22 gennaio 2016

Il “samurai di Cristo” Ukon Takayama sarà proclamato beato


Papa Francesco ha firmato il decreto sul martirio del Servo di Dio Giusto Takayama Ukon, morto in esilio nelle Filippine per non aver voluto abbandonare la sua fede. Superiore regionale del Pime in Giappone: “Una notizia meravigliosa, che porta molta gioia alla Chiesa in Giappone. Tutta la vita di Takayama è stata un canto di amore e di fedeltà all’annuncio cristiano”.

Tokyo – Ukon Takayama, signore feudale del Giappone imperiale convertito al cattolicesimo nel 1564, sarà beato. Lo ha decretato papa Francesco questa mattina, firmando il decreto sul suo martirio avvenuto in odio alla fede nel 1615. Cinque secoli dopo la sua morte, nonostante la difficoltà di reperire i documenti sulla sua vita, la Chiesa giapponese può dunque festeggiare il suo primo cattolico a ricevere in maniera singola gli onori dell’altare.

Il Superiore regionale del Pontificio Istituto Missioni Estere in Giappone, p. Mario Bianchin, dice ad AsiaNews: “Si tratta di una bellissima notizia, che reca molta gioia alla Chiesa in Giappone. I vescovi locali avevano in un primo momento preparato la causa nella speranza che potessero essere riconosciute le sue virtù eroiche. Ma era molto difficile completare la richiesta per la mancanza di fonti e documentazioni originali. Circa un anno fa siamo stati informati che si era optato per il martirio”.

Ukon Takayama nasce nella Prefettura di Osaka nel 1552 dalla famiglia di Takayama Tomoteru, signore del castello di Sawa. Quando compie 12 anni, il padre si converte - prendendo il nome di Dario - e fa battezzare il figlio con il nome di Giusto. Padre e figlio sono entrambi daimyo di nomina imperiale, signori feudali che hanno il diritto e il permesso della Corte di assoldare un esercito privato e persino di servirsi dei samurai. Lo stesso Giusto, prima della conversione, pratica il bushido, la "via della spada" che rappresenta il codice di condotta dei guerrieri giapponesi.

Il nuovo beato, continua il missionario, “era un personaggio molto noto al suo tempo, per la sua rilevanza dal punto di vista politico. Potremmo definirlo un ‘altolocato’ nel governo dei feudi locali. E proprio per questa sua elevata posizione ha sofferto moltissimo dopo il battesimo. Ma, come emerge chiaramente dai testi e dalle testimonianze dell’epoca, tutta la sua vita è stata un canto di amore e fedeltà all’annuncio cristiano. Pur nella sua condizione di daimyo”.

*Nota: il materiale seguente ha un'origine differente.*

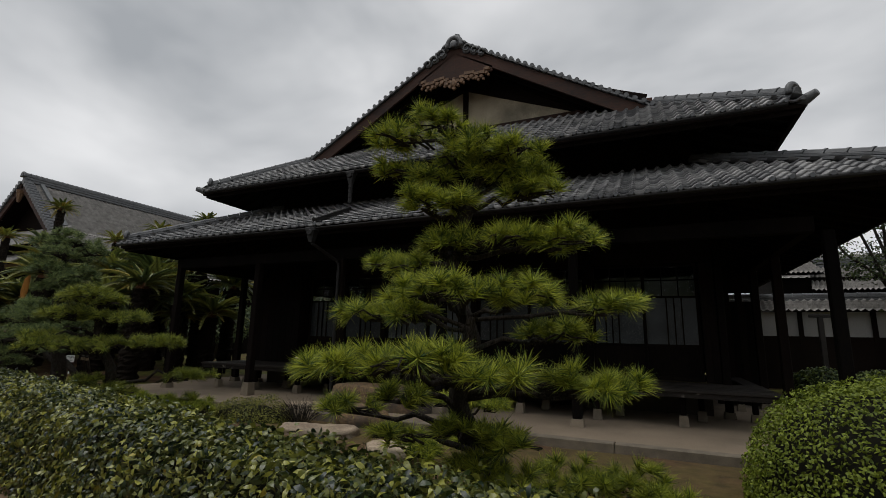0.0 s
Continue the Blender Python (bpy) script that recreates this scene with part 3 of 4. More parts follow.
# veranda deck
deck = part("veranda", Shape().box((-9.75, 7.96, 0.74), (1.6, 8.02, 0.815)).box((-9.75, 8.03, 0.74), (-9.69, 17.5, 0.815)).box((1.54, 8.03, 0.74), (1.6, 17.5, 0.815)), M_FASCIA, house)
for i in range(12):
    y0 = 7.94 + i * 0.127
    part("deck_board", Shape().box((-9.77, y0, 0.816), (1.62, y0 + 0.122, 0.85 + 0.002 * (i % 2)), bevel=0.004), M_DECK, deck)
for i in range(2):
    x0 = -9.77 + i * 0.127
    part("deck_board", Shape().box((x0, 9.47, 0.816), (x0 + 0.122, 17.5, 0.85 + 0.002 * (i % 2)), bevel=0.004), M_DECK, deck)
    part("deck_board", Shape().box((1.495 - x0 - 9.77, 9.47, 0.816), (1.617 - x0 - 9.77, 17.5, 0.85), bevel=0.004), M_DECK, deck)
for sx in (-9.4, -8.25, -7.05, -5.88, -4.65, -3.4, -2.15, -0.88, 0.36):
    post(sx, 8.18, 0.46, 0.74, 0.085)
    post(sx + 0.3, 8.85, 0.46, 0.74, 0.085)
for sy in (9.2, 10.6, 12.0, 13.4, 14.8):
    post(-9.6, sy, 0.42, 0.74, 0.085)
    post(1.45, sy, 0.42, 0.74, 0.085)

# rooms behind the doors
rooms = Shape()
rooms.box((-9.38, 9.56, 0.76), (1.0, BACK - 0.4, 0.86))
structure("floor_room", rooms, M_TATAMI, "tatami floor of the unlit rooms", "floor")
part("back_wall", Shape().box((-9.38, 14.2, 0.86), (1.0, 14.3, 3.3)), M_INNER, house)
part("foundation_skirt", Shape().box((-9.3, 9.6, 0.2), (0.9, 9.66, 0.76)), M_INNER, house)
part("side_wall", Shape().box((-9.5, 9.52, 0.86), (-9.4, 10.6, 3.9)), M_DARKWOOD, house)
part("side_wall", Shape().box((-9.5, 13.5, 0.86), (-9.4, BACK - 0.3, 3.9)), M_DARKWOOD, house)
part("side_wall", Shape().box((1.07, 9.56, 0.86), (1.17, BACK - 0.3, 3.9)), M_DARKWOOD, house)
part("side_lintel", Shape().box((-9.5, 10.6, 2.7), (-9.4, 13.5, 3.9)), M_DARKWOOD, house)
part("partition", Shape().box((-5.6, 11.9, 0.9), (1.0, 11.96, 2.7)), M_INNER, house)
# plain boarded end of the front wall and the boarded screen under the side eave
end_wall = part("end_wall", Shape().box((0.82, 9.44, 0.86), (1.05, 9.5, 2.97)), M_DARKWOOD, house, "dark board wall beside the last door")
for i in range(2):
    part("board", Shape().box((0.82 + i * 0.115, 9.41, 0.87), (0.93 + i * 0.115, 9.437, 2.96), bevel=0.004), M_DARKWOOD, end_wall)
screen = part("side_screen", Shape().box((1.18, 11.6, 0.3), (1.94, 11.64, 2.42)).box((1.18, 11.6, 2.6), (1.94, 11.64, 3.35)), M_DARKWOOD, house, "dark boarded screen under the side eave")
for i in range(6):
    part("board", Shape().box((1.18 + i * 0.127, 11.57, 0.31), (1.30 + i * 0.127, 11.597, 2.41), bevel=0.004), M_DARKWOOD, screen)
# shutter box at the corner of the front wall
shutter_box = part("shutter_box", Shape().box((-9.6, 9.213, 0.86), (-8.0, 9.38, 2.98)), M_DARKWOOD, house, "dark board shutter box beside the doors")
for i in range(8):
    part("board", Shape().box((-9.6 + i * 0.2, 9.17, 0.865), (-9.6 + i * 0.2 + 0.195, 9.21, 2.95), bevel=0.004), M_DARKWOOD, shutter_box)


def sliding_door(x0, x1, y, bars):
    """A glazed sliding door: board below, paper-backed pane with upright bars, clear pane above."""
    z0, z1, z2, z3 = 0.87, 1.50, 2.34, 2.97
    d = part("sliding_door", Shape().box((x0 + 0.05, y + 0.012, z0 + 0.06), (x1 - 0.05, y + 0.022, z1 - 0.05)), M_DARKWOOD, house, "dark glazed sliding door with a low board panel")
    for a, b in ((x0, x0 + 0.05), (x1 - 0.05, x1)):
        part("stile", Shape().box((a, y, z0), (b, y + 0.035, z3)), M_DARKWOOD, d)
    for a, b in ((z0, z0 + 0.06), (z1 - 0.05, z1), (z2, z2 + 0.035), (2.66, 2.68), (z3 - 0.05, z3)):
        part("rail", Shape().box((x0 + 0.05, y + 0.002, a), (x1 - 0.05, y + 0.033, b)), M_DARKWOOD, d)
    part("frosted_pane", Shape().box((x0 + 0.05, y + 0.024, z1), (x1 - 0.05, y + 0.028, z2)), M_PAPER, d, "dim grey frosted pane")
    g = part("pane", Shape().box((x0 + 0.05, y + 0.012, z2 + 0.035), (x1 - 0.05, y + 0.016, z3 - 0.05)), M_GLASS, d)
    g.visible_shadow = False
    for b in (0.34, 0.67):
        xx = x0 + 0.05 + (x1 - x0 - 0.1) * b
        part("muntin", Shape().box((xx - 0.01, y - 0.002, z2 + 0.035), (xx + 0.01, y + 0.011, z3 - 0.05)), M_DARKWOOD, d)
    for b in bars:
        xx = x0 + 0.05 + (x1 - x0 - 0.1) * b
        part("bar", Shape().box((xx - 0.012, y - 0.004, z1), (xx + 0.012, y + 0.011, z2)), M_DARKWOOD, d)


for a, b in ((-7.92, -5.79), (-5.65, -3.53), (-3.39, -1.17), (-1.03, 0.8)):
    w = (b - a) / 2
    sliding_door(a, a + w + 0.02, 9.45, (0.22, 0.36, 0.5))
    sliding_door(a + w - 0.02, b, 9.49, (0.42, 0.57, 0.72))

# gutters and the rain pipe
def gutter(pts, r, roof):
    s = Shape()
    n = 7
    vs, fs = [], []
    for p in pts:
        for i in range(n):
            an = math.pi * i / (n - 1)
            vs.append((p[0] + 0.0, p[1] - math.cos(an) * r, p[2] - math.sin(an) * r))
    for j in range(len(pts) - 1):
        for i in range(n - 1):
            fs.append((j * n + i, j * n + i + 1, (j + 1) * n + i + 1, (j + 1) * n + i))
    s.add(vs, fs)
    ob = part("gutter", s, M_COPPER, roof, "dark copper eave gutter", smooth=True)
    md = ob.modifiers.new("thickness", "SOLIDIFY")
    md.thickness = 0.004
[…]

Giusto Takayama ha vissuto grazie al sostegno dei molti amici nobili: tuttavia, quando il cristianesimo viene bandito del tutto nel 1614, l'ex daimyo sceglie la via dell'esilio e guida altri 300 cristiani fino a Manila, dove il gruppo arriva il 21 dicembre accolto dai gesuiti spagnoli e dai cattolici locali. Un gruppo di questi propone agli esuli di chiedere il sostegno della Spagna per rovesciare il governo giapponese, ma Giusto rifiuta. Morirà 40 giorni dopo il suo arrivo nelle Filippine, il 5 febbraio 1615: viene sepolto nel Paese con gli onori militari e il rito cattolico. Oggi una sua statua domina la Plaza Dilao: il nuovo beato (v. foto) è vestito con il costume tipico dei samurai, ma la katana (la spada tradizionale dei guerrieri giapponesi) è rivolta verso il basso. Su di essa campeggia un’immagine di Gesù.